- _What the task asks_:
Give the number of lines holding the string "recreates", and nothing else.

- _Raw data_:

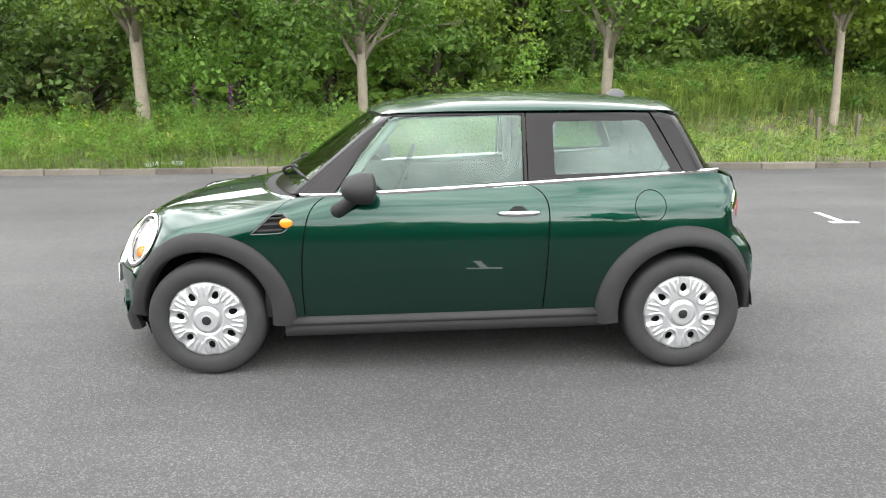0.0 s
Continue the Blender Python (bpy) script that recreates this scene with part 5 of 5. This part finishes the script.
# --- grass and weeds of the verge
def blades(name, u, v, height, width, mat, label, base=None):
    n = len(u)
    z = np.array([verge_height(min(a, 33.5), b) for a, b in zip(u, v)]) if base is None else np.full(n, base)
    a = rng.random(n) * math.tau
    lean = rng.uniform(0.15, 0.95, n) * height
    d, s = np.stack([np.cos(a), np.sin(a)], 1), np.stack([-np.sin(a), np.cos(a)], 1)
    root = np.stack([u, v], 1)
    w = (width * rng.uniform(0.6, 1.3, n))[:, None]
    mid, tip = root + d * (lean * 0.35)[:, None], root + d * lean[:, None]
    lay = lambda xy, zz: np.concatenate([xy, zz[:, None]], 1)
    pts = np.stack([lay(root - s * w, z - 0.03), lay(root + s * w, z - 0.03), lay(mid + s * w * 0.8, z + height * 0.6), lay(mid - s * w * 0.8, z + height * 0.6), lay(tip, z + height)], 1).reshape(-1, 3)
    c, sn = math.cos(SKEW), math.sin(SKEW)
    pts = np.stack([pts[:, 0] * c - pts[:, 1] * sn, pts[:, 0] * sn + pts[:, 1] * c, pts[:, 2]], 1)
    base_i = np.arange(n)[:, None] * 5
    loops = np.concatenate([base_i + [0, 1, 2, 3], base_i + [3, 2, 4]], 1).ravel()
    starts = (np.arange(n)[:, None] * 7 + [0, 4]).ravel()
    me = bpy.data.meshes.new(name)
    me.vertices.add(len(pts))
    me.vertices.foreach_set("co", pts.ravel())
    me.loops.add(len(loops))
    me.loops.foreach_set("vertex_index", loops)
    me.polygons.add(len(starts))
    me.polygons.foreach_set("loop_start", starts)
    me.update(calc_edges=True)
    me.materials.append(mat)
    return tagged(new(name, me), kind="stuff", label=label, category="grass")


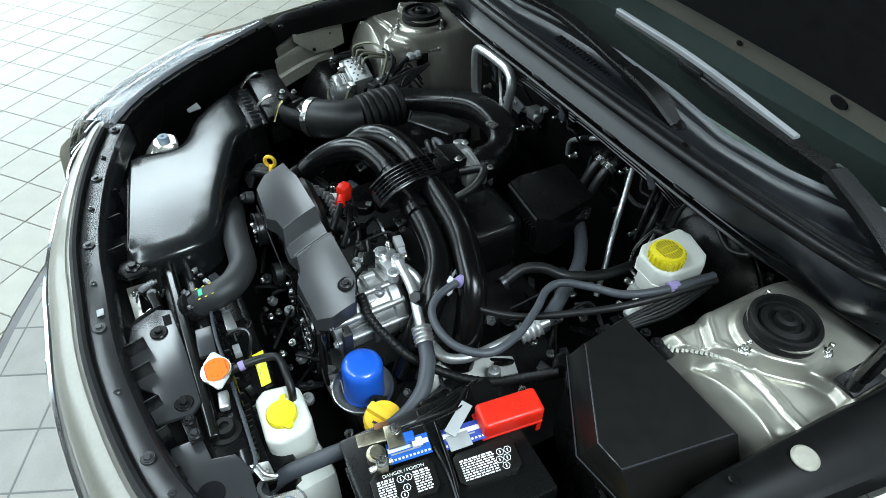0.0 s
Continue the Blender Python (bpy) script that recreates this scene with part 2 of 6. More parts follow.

- _Correct result_:
2